В то же самое время приторно добрые священники утешали в руанской тюрьме Мадлену, исповедали ее, наложив на нее в виде епитимьи обязанность просить прощения у ее преследовательниц, у монахинь Лувье. Что бы ни случилось впредь, связанную таким образом Мадлену уже нельзя было заставить свидетельствовать против них. Духовенство торжествовало. Капуцин Эспри де Бороже, один из плутов-заклинателей, воспел это торжество в книге «Piete affligee», смехотворном памятнике глупости, где он обвиняет, сам того не замечая, тех, кого хочет защитить.

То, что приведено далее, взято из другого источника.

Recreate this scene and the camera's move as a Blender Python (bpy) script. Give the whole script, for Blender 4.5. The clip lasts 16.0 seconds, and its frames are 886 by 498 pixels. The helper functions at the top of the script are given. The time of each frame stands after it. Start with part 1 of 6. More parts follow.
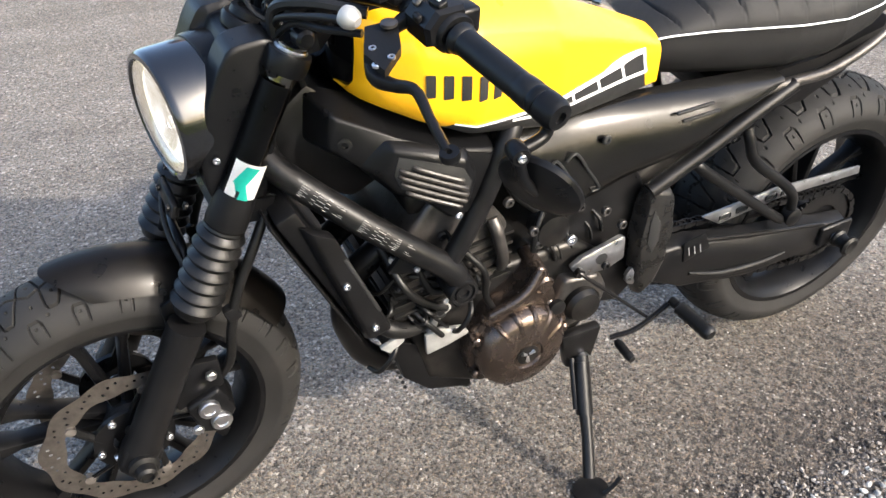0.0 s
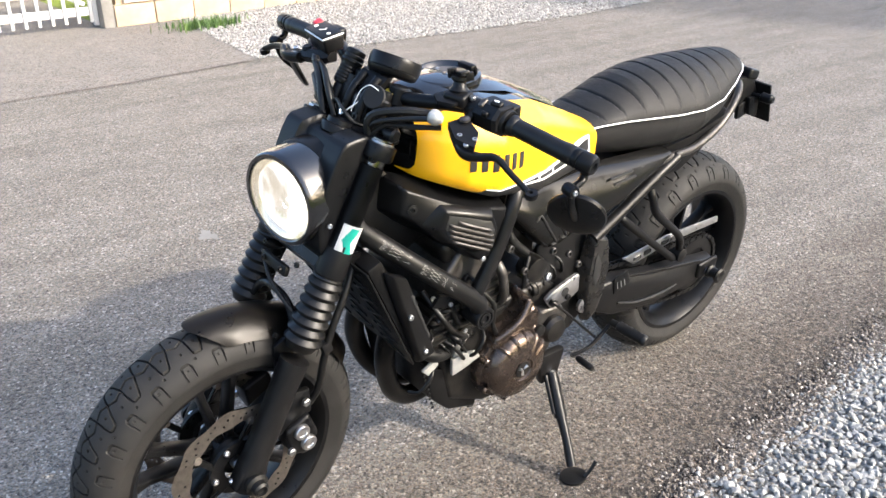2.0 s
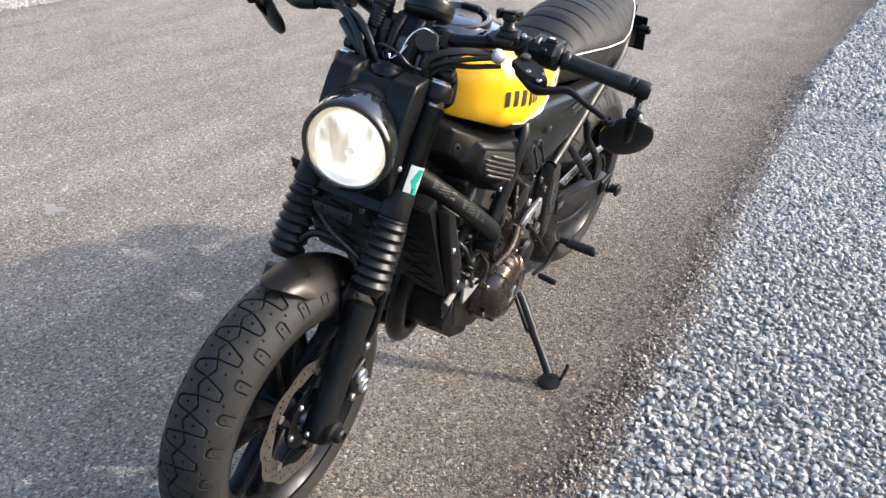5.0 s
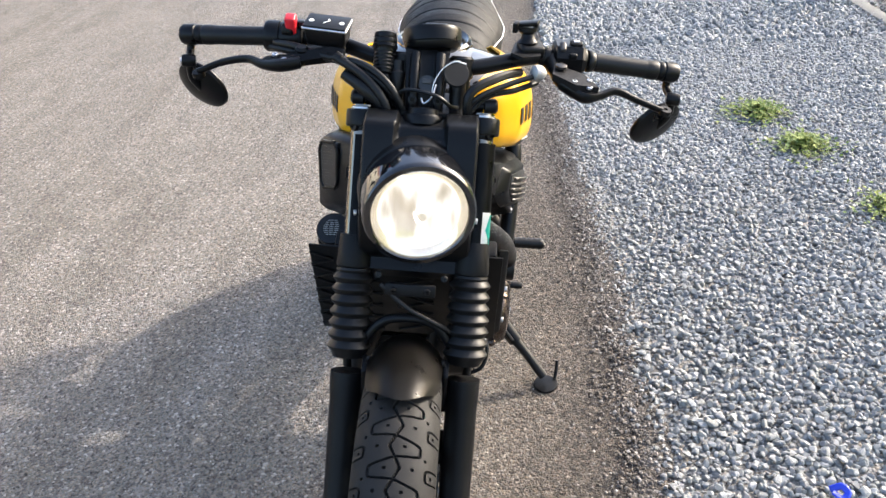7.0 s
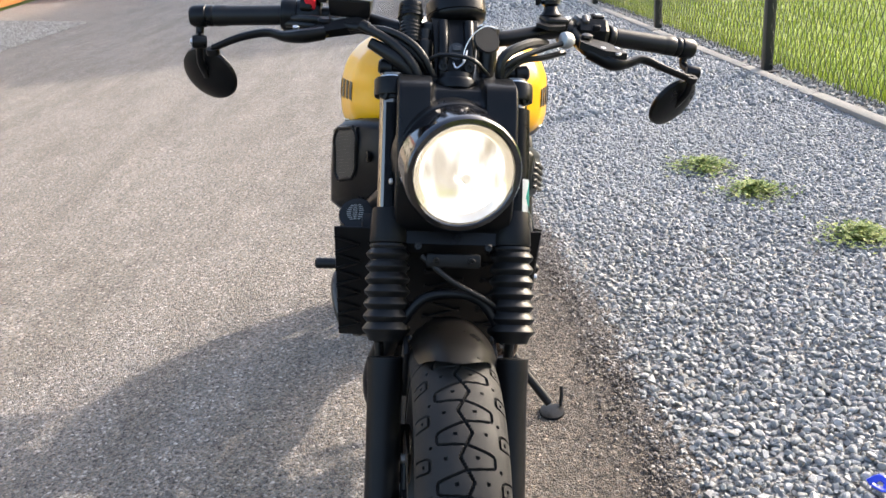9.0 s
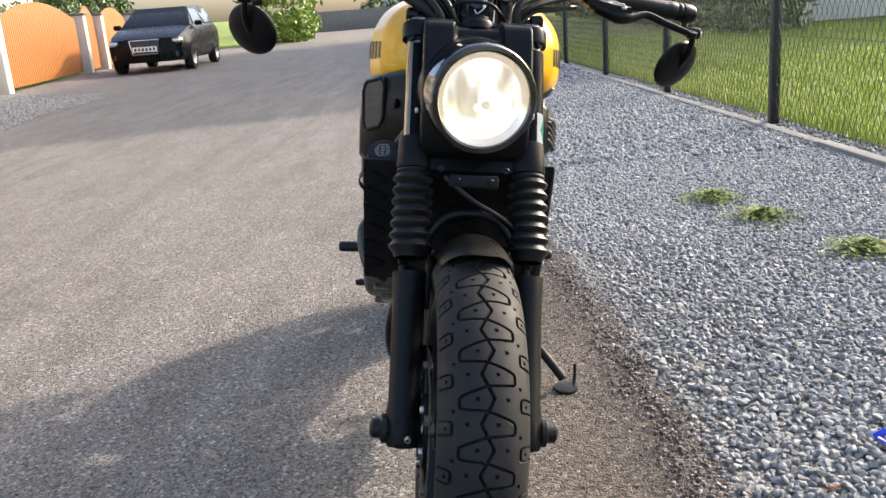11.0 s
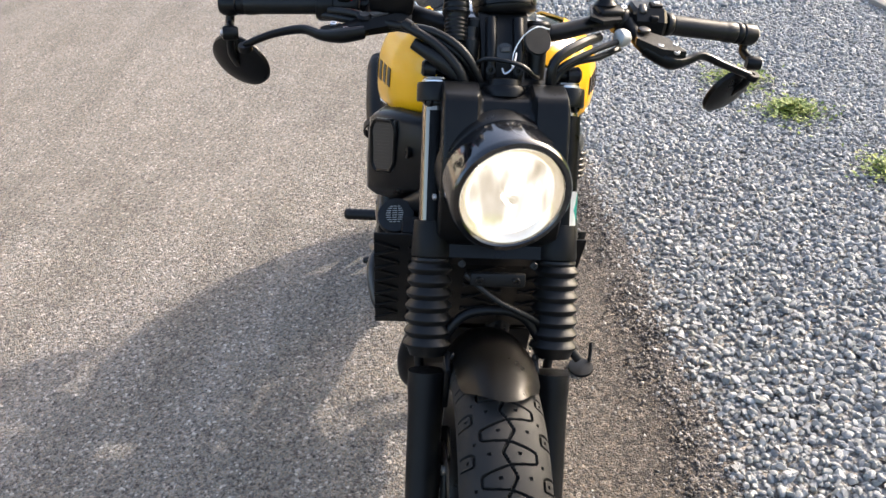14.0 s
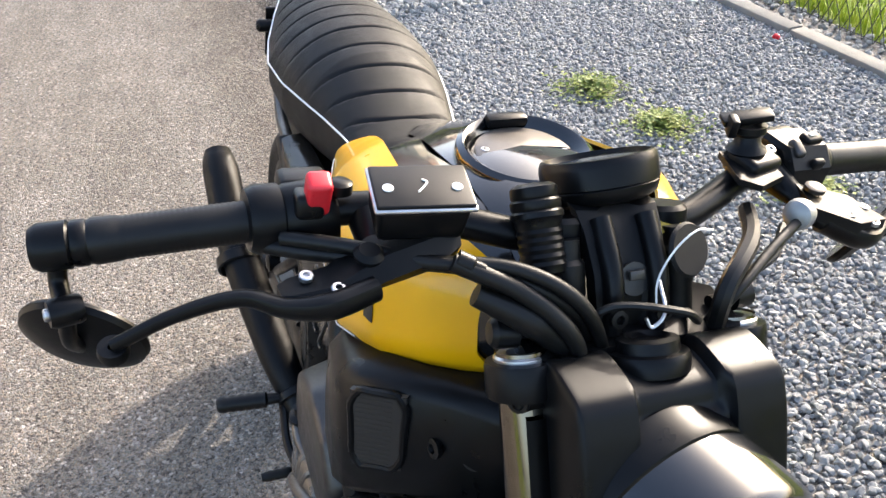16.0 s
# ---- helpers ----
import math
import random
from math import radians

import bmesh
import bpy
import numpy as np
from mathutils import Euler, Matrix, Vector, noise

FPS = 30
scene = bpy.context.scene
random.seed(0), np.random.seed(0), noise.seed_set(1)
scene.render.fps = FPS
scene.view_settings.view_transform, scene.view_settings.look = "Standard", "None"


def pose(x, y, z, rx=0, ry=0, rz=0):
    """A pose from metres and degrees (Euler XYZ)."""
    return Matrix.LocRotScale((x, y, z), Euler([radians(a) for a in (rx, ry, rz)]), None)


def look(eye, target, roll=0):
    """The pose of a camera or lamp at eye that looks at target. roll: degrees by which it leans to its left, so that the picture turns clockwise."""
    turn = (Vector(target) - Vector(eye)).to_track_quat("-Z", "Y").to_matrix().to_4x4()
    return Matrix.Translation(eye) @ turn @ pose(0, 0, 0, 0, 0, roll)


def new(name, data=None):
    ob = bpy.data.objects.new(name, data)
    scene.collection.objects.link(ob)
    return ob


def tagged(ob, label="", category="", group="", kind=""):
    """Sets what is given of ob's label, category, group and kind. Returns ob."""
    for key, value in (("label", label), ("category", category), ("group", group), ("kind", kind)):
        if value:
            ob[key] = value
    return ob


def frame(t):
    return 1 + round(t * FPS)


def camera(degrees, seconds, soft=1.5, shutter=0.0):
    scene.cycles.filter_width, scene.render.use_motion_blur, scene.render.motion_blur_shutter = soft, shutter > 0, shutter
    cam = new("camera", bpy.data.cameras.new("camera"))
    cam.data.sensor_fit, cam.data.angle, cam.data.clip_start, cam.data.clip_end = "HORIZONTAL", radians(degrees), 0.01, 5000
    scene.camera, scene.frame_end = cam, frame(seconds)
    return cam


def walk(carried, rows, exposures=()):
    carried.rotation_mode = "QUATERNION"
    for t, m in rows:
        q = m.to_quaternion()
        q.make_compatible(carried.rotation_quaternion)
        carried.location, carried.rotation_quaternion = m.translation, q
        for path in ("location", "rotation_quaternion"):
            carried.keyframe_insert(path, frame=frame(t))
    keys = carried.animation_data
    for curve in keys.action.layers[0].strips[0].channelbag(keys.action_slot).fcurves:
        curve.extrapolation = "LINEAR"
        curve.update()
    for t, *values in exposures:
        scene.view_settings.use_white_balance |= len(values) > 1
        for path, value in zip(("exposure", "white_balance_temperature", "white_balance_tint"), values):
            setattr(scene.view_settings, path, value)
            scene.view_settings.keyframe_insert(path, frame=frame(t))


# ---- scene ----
cam = camera(54.1, 16.0)
PATH = [
    (0, (1.359, 1.271, 1.288), (0.693, -0.282, 0.218), -1.5),
    (0.5, (1.476, 1.354, 1.306), (0.736, -0.16, 0.228), -1.7),
    (1, (1.586, 1.426, 1.33), (0.88, -0.102, 0.25), -3.0),
    (1.5, (1.81, 1.435, 1.353), (0.944, -0.063, 0.349), -2.9),
    (2, (1.941, 1.493, 1.385), (0.836, 0.039, 0.569), -0.8),
    (2.5, (1.973, 1.544, 1.392), (0.823, 0.085, 0.654), -0.5),
    (3, (1.986, 1.538, 1.391), (0.847, 0.077, 0.636), -0.5),
    (3.5, (1.986, 1.53, 1.402), (0.869, 0.077, 0.601), 0.5),
    (4, (2.143, 1.405, 1.373), (0.883, 0.105, 0.523), 0.5),
    (4.5, (2.35, 1.26, 1.407), (0.911, 0.189, 0.523), 1.3),
    (4.7, (2.402, 1.187, 1.396), (0.934, 0.172, 0.493), 1.7),
    (6.8, (2.556, 0.379, 1.427), (0.811, 0.11, 0.488), -3.7),
    (7, (2.497, 0.331, 1.439), (0.762, 0.089, 0.475), -4.7),
    (7.5, (2.36, 0.201, 1.445), (0.63, 0.03, 0.455), -5.9),
    (8, (2.29, 0.117, 1.434), (0.54, 0.094, 0.465), -4.8),
    (8.5, (2.385, 0.137, 1.366), (0.608, 0.146, 0.446), -3.7),
    (9, (2.535, 0.108, 1.2), (0.673, 0.077, 0.47), -4.6),
    (9.2, (2.577, 0.094, 1.161), (0.681, 0.051, 0.526), -4.8),
    (11.3, (2.744, 0.077, 0.963), (0.819, 0.03, 0.423), -4.3),
    (11.5, (2.758, 0.077, 0.953), (0.841, 0.034, 0.384), -4.5),
    (12, (2.768, 0.074, 0.935), (0.874, 0.018, 0.295), -4.8),
    (12.5, (2.765, 0.073, 0.925), (0.892, 0.0, 0.226), -4.9),
    (13, (2.656, 0.106, 1.072), (0.821, 0.04, 0.281), -5.0),
    (13.5, (2.53, 0.121, 1.293), (0.774, 0.064, 0.337), -4.5),
    (14, (2.393, 0.075, 1.406), (0.675, -0.006, 0.385), -4.5),
    (14.5, (2.18, -0.027, 1.408), (0.459, -0.045, 0.39), -5.1),
    (15, (1.966, -0.077, 1.387), (0.268, 0.053, 0.339), -3.6),
    (15.5, (1.748, -0.089, 1.394), (0.087, 0.156, 0.306), -2.6),
    (16, (1.606, -0.166, 1.397), (0.002, 0.276, 0.288), -3.0),
]
walk(cam, [(t, look(eye, aim, roll)) for t, eye, aim, roll in PATH], [(0, 2.12, 6190, 9), (0.5, 2.26, 6190, 9), (1.0, 2.24, 6190, 9), (1.5, 2.27, 6190, 9), (2.0, 2.28, 6190, 9), (3.0, 1.68, 6070, 9), (3.5, 1.78, 6040, 9), (4.0, 2.08, 6030, 9), (4.5, 2.14, 6090, 9), (7, 2.23, 6360, 9), (9, 2.25, 6540, 10), (11.5, 1.95, 6590, 10), (12.5, 2.17, 6640, 10), (13, 2.23, 6640, 10), (15.5, 2.15, 6640, 10), (16, 2.28, 6640, 10)])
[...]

Как я уже заметил, Фронда была революцией чувства порядочности. Глупцы видели только ее внешнюю форму, только ее смешные черты: в ее основе, очень серьезной, лежала реакция нравственного чувства. При первом дуновении свободы, в 1647 г., парламент пошел дальше и рассек узел. Он постановил: 1) уничтожить лувьенский содом и вернуть монахинь их родителям и 2) чтобы отныне провинциальные епископы посылали четыре раза в год особых исповедников в женские монастыри с целью выяснить, не повторяются ли подобные грязные дела. Необходимо было дать удовлетворение и духовенству. Ему вручили для сожжения кости Пикара и живое тело Булле, который после публичного покаяния в соборе был отправлен на дрогах на Рыбий рынок, где был предан огню (21 августа 1647 г.).